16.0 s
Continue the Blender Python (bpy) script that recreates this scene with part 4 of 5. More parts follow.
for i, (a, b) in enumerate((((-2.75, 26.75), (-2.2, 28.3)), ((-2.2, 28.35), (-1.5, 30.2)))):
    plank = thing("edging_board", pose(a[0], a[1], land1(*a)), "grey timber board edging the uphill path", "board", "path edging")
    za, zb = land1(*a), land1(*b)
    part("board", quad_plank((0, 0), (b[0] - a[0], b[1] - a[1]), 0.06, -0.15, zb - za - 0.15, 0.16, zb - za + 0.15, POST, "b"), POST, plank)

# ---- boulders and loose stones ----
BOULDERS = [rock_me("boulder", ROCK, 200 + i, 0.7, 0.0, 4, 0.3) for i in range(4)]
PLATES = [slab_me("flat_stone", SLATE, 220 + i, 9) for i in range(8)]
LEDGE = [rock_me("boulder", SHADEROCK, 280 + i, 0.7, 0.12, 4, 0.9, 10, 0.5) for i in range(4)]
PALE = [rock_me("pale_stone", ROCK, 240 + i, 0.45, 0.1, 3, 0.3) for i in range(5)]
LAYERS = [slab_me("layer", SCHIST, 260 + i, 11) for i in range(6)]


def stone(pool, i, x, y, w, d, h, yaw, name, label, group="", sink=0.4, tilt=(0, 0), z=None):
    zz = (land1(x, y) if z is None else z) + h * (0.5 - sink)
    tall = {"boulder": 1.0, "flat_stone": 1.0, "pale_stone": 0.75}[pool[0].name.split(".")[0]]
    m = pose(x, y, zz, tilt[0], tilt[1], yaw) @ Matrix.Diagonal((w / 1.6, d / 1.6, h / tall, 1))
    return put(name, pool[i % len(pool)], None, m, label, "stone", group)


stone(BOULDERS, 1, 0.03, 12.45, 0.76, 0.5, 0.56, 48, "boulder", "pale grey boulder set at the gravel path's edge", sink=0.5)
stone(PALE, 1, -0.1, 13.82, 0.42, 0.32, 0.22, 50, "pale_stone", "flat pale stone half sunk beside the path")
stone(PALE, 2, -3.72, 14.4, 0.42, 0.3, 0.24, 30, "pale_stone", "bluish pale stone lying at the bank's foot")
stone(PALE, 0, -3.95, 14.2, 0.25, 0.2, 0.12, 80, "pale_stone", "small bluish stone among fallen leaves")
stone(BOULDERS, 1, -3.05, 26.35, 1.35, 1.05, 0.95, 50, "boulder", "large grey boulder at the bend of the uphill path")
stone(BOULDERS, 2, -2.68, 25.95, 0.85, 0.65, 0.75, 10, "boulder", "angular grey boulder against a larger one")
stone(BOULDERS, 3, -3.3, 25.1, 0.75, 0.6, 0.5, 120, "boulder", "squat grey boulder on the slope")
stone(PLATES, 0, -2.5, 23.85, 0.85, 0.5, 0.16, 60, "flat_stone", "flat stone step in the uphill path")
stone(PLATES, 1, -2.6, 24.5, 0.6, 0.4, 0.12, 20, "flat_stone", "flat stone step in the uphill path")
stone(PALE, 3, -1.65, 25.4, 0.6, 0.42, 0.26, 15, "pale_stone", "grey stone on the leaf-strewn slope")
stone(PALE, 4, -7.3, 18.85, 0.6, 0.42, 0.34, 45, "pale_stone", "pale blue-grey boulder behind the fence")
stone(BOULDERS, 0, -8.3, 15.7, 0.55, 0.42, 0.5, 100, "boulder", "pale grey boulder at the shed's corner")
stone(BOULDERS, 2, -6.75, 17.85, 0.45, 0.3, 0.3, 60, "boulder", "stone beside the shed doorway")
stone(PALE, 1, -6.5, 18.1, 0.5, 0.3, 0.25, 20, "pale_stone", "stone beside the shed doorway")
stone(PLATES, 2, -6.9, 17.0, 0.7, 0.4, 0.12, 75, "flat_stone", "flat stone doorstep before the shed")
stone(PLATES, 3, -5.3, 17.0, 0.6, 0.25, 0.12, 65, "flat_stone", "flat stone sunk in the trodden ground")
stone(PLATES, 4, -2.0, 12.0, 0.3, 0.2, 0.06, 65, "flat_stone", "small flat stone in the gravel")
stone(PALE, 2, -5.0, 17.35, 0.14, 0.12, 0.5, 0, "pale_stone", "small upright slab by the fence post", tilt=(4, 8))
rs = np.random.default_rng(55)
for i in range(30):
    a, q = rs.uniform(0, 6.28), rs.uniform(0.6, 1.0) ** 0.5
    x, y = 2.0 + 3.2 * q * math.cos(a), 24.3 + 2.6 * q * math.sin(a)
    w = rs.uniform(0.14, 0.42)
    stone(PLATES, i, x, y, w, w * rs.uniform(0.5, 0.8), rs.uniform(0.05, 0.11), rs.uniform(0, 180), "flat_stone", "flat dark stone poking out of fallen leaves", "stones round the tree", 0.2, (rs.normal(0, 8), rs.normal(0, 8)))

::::

> WHAT THIS TASK INVOLVES:
Reproduce the material exactly, with every line intact.

> OUTPUT FOR THIS EXERCISE:
16.0 s
Continue the Blender Python (bpy) script that recreates this scene with part 4 of 5. More parts follow.
for i, (a, b) in enumerate((((-2.75, 26.75), (-2.2, 28.3)), ((-2.2, 28.35), (-1.5, 30.2)))):
    plank = thing("edging_board", pose(a[0], a[1], land1(*a)), "grey timber board edging the uphill path", "board", "path edging")
    za, zb = land1(*a), land1(*b)
    part("board", quad_plank((0, 0), (b[0] - a[0], b[1] - a[1]), 0.06, -0.15, zb - za - 0.15, 0.16, zb - za + 0.15, POST, "b"), POST, plank)

# ---- boulders and loose stones ----
BOULDERS = [rock_me("boulder", ROCK, 200 + i, 0.7, 0.0, 4, 0.3) for i in range(4)]
PLATES = [slab_me("flat_stone", SLATE, 220 + i, 9) for i in range(8)]
LEDGE = [rock_me("boulder", SHADEROCK, 280 + i, 0.7, 0.12, 4, 0.9, 10, 0.5) for i in range(4)]
PALE = [rock_me("pale_stone", ROCK, 240 + i, 0.45, 0.1, 3, 0.3) for i in range(5)]
LAYERS = [slab_me("layer", SCHIST, 260 + i, 11) for i in range(6)]


def stone(pool, i, x, y, w, d, h, yaw, name, label, group="", sink=0.4, tilt=(0, 0), z=None):
    zz = (land1(x, y) if z is None else z) + h * (0.5 - sink)
    tall = {"boulder": 1.0, "flat_stone": 1.0, "pale_stone": 0.75}[pool[0].name.split(".")[0]]
    m = pose(x, y, zz, tilt[0], tilt[1], yaw) @ Matrix.Diagonal((w / 1.6, d / 1.6, h / tall, 1))
    return put(name, pool[i % len(pool)], None, m, label, "stone", group)


stone(BOULDERS, 1, 0.03, 12.45, 0.76, 0.5, 0.56, 48, "boulder", "pale grey boulder set at the gravel path's edge", sink=0.5)
stone(PALE, 1, -0.1, 13.82, 0.42, 0.32, 0.22, 50, "pale_stone", "flat pale stone half sunk beside the path")
stone(PALE, 2, -3.72, 14.4, 0.42, 0.3, 0.24, 30, "pale_stone", "bluish pale stone lying at the bank's foot")
stone(PALE, 0, -3.95, 14.2, 0.25, 0.2, 0.12, 80, "pale_stone", "small bluish stone among fallen leaves")
stone(BOULDERS, 1, -3.05, 26.35, 1.35, 1.05, 0.95, 50, "boulder", "large grey boulder at the bend of the uphill path")
stone(BOULDERS, 2, -2.68, 25.95, 0.85, 0.65, 0.75, 10, "boulder", "angular grey boulder against a larger one")
stone(BOULDERS, 3, -3.3, 25.1, 0.75, 0.6, 0.5, 120, "boulder", "squat grey boulder on the slope")
stone(PLATES, 0, -2.5, 23.85, 0.85, 0.5, 0.16, 60, "flat_stone", "flat stone step in the uphill path")
stone(PLATES, 1, -2.6, 24.5, 0.6, 0.4, 0.12, 20, "flat_stone", "flat stone step in the uphill path")
stone(PALE, 3, -1.65, 25.4, 0.6, 0.42, 0.26, 15, "pale_stone", "grey stone on the leaf-strewn slope")
stone(PALE, 4, -7.3, 18.85, 0.6, 0.42, 0.34, 45, "pale_stone", "pale blue-grey boulder behind the fence")
stone(BOULDERS, 0, -8.3, 15.7, 0.55, 0.42, 0.5, 100, "boulder", "pale grey boulder at the shed's corner")
stone(BOULDERS, 2, -6.75, 17.85, 0.45, 0.3, 0.3, 60, "boulder", "stone beside the shed doorway")
stone(PALE, 1, -6.5, 18.1, 0.5, 0.3, 0.25, 20, "pale_stone", "stone beside the shed doorway")
stone(PLATES, 2, -6.9, 17.0, 0.7, 0.4, 0.12, 75, "flat_stone", "flat stone doorstep before the shed")
stone(PLATES, 3, -5.3, 17.0, 0.6, 0.25, 0.12, 65, "flat_stone", "flat stone sunk in the trodden ground")
stone(PLATES, 4, -2.0, 12.0, 0.3, 0.2, 0.06, 65, "flat_stone", "small flat stone in the gravel")
stone(PALE, 2, -5.0, 17.35, 0.14, 0.12, 0.5, 0, "pale_stone", "small upright slab by the fence post", tilt=(4, 8))
rs = np.random.default_rng(55)
for i in range(30):
    a, q = rs.uniform(0, 6.28), rs.uniform(0.6, 1.0) ** 0.5
    x, y = 2.0 + 3.2 * q * math.cos(a), 24.3 + 2.6 * q * math.sin(a)
    w = rs.uniform(0.14, 0.42)
    stone(PLATES, i, x, y, w, w * rs.uniform(0.5, 0.8), rs.uniform(0.05, 0.11), rs.uniform(0, 180), "flat_stone", "flat dark stone poking out of fallen leaves", "stones round the tree", 0.2, (rs.normal(0, 8), rs.normal(0, 8)))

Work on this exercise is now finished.